Welcome to the Tech Forum.
The exact same capacitor would not still be available. However, there is a very good chance that we would have a good alternative for you. We would need dimensions of your capacitor, including height, diameter, and lead spacing. Images would be useful, as well.
If you want to find one on your own, here is a link to get you started. With high capacitance values like yours (15,000uF), having the exact value is typically not a critical spec, so I included a few values near that to increase options. You can also use any capacitor rated for the same or higher voltage, so I included higher voltage rated parts as well.

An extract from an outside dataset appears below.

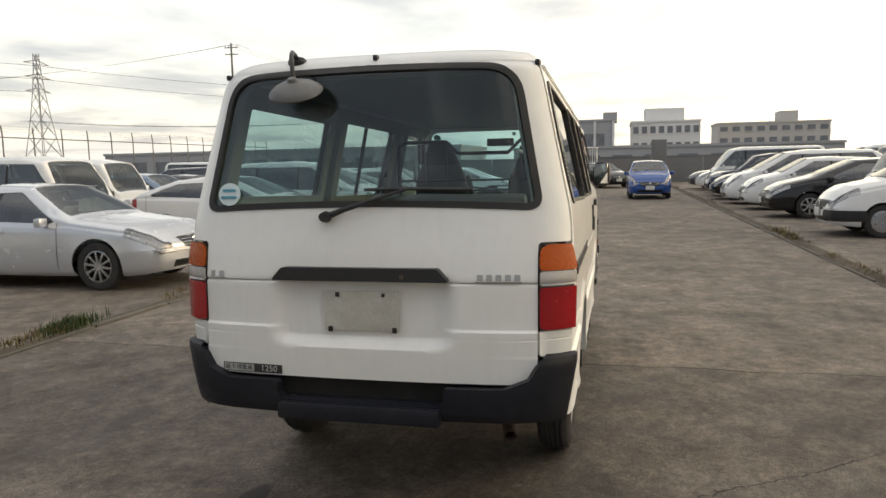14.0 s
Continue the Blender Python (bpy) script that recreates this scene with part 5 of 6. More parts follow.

The first step would be to find those which will physically fit in your application, and then select the most suitable of those remaining. If you can give us the specifics of your cap, we can help as well.
I didn’t look for the original part numbers of those capacitors, but I found a good Vintage Audio Repair example that you can use as a reference to guide you through the products I listed, below. According to that article, the originals used wire-wrap termination, so be sure to look at the adaptation that was made with ring terminals. Note that the author used 22000uF replacements with good results, but you’ll have to decide if that will work for you as well. You will need to look at the overall fit of your replacements, though. The article photos shows how the author was able to use the terminals on the replacements vs. the cutouts on the board.
Here are some 15000uF Options with 100V to 200V ratings.
Here are some 22000uF Options with 100V to 200V ratings.
I noticed that the author used capacitors from the U36D series. Those appear to be obsolete, but we do have significant stock remaining for part number 565-4202-ND at the 22000uF level (they also made 15000uF). As mentioned before, be sure to look at the dimensions of these replacement capacitors. Everything is usually shown in a drawing or datasheet. Here is the document for the U36D Series, for example.
I really appreciate the info. I will look at the size when I get home and then let you know. Thx again.